The formula for the hypergeometric pmf involves the combination function, denoted by \(\binom{n}{k}\), which determines the number of ways to choose \(k\) successes (violating firms) out of \(n\) possible ones. The hypergeometric pmf is calculated using:

• \(\binom{15}{k}\): Ways to choose \(k\) violating firms from 15.
• \(\binom{35}{10-k}\): Ways to choose non-violating firms from the remaining 35.
• \(\binom{50}{10}\): All possible ways to select any 10 firms from 50.

Thus, the pmf is given by:
\[P(X = k) = \frac{\binom{15}{k} \binom{35}{10-k}}{\binom{50}{10}} \] This applies to any integer \(k\) between 0 and 10 inclusive, although the realistic range is determined by logic constraints.

The Binomial Distribution is often used as an approximation of the Hypergeometric Distribution when the sample size is much smaller than the population size. This simplification is crucial when we deal with large populations, like approximating the scenario with 500 firms total.

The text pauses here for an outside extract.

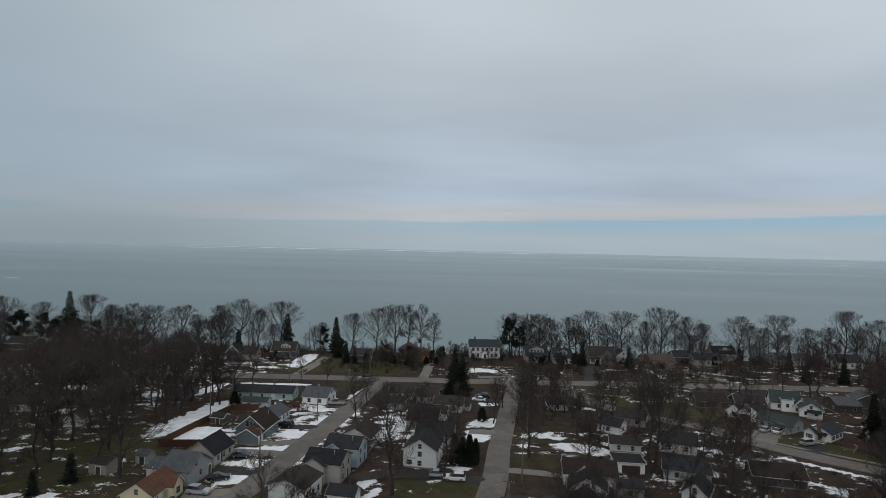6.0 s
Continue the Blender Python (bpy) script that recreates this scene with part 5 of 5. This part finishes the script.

We aim to use a binomial model to mimic the hypergeometric distribution with fewer calculations.

Here's how the approximation works:

• The total population is 500 firms, and 150 are violators.
• We need to find the probability of choosing any number of violators out of the 10 firms inspected.
• The probability of choosing a violator (success) is \(p = \frac{150}{500}\) or 0.3.

In the binomial pmf, \(n=10\) (sample size) and \(p=0.3\) (probability of choosing a violator), leading to:
\[P(X = k) = \binom{10}{k} (0.3)^k (0.7)^{10-k} \]
This formula is simpler and works under the assumption that the sample size is small relative to the population, which is often acceptable in practical scenarios.

The Expected Value and Variance of a random variable give us essential insights into its behavior. These metrics tell us what to expect on average and how much variability that expectation has. Let's explore these concepts for both hypergeometric and binomial distributions.

**Expected Value (E(X)):**
- For a hypergeometric distribution, expected value \(E(X)\) is calculated:
\[E(X) = \frac{sample\ size \times successes}{total\ population} = \frac{10 \times 15}{50} = 3\]- The binomial approximation gives the same result:
\[E(X) = n \times p = 10 \times 0.3 = 3\]
In both cases, on average, 3 firms are expected to be violators.

**Variance (V(X)):**
- Hypergeometric distribution variance is calculated using:
\[V(X) = \frac{sample\ size \times successes}{total\ population} \times \left(1 - \frac{successes}{total\ population}\right) \times \frac{total\ population - sample\ size}{total\ population - 1} = 1.7143\]- For the binomial distribution, the formula simplifies:
\[V(X) = n \times p \times (1-p) = 10 \times 0.3 \times 0.7 = 2.1\]The binomial approximation slightly overestimates variance compared to the hypergeometric due to its nature of replacement assumption. Understanding these calculations helps you predict and account for variation in samples.